Before anyone rushes to say none of this is significant compared to the chance of a drive mechanically failing in other ways during the rebuild, sure, that's an ADDITIONAL risk of array failure to add to the pretty shocking probabilities above. The bottom line for me is that anyone thinking of using huge drives and just adding extra redundancy drives to parity arrays, to make up for the fact they are using consumer-class drives, is ignoring the fact that their brag-worthy huge drives will likely fail and kill the array as soon as it is stressed during a full rebuild after any drive failures. Consumer-class drives are intrinsically UNSAFE for your data at these bloated multi-terabyte sizes, however much you think you're saving by buying the biggest available, since the build quality has not increased in step with the technology cramming the bits into smaller spaces.
I'm extremely disappointed that the Anandtech review completely ignored this fact and didn't recommend that the 6TB Red drives were a seriously risky proposition for the Home/NAS usage they were being reviewed for. Especially as the review even reported an array rebuild failure using 6TB WD Reds that could well have been such a bit read error, merely dismissing it as a possible "compatability issue" with the particular NAS. EDIT - Ganesh, the Anandtech reviewer, has since responded personally to me showing the error was not a URE on the rebuild, but a odd write error apparently happening afterwards as the rebuilt array was being tested.
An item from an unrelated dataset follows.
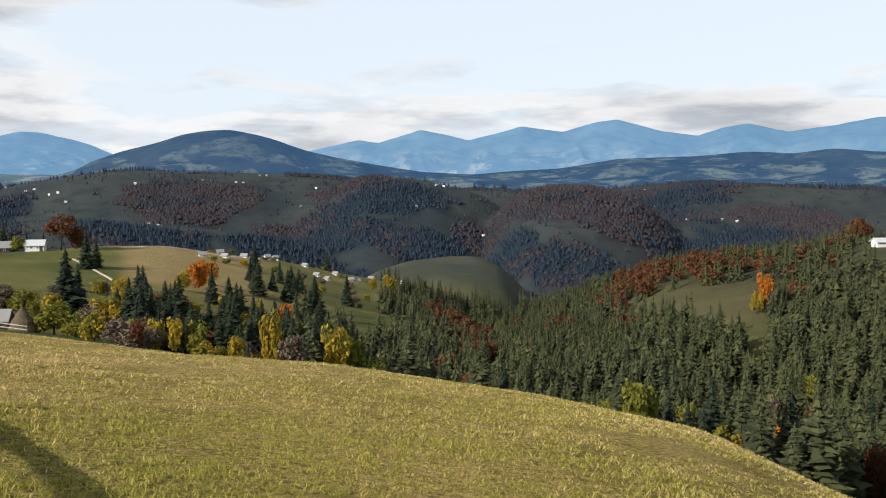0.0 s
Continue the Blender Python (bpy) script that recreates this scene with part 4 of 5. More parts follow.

Without a serious improvement in the build quality/URE figures for these huge drives, I feel the conclusion of the article should have been a very clear warning that these consumer-class 6TB drives should be avoided at all costs. Despite the obvious technological and engineering achievement in squeezing 6TB into standard-size HD packages, my gut instinct is summed up by the Jurassic Park quote: "your scientists were so preoccupied with whether or not they could that they didn't stop to think if they should."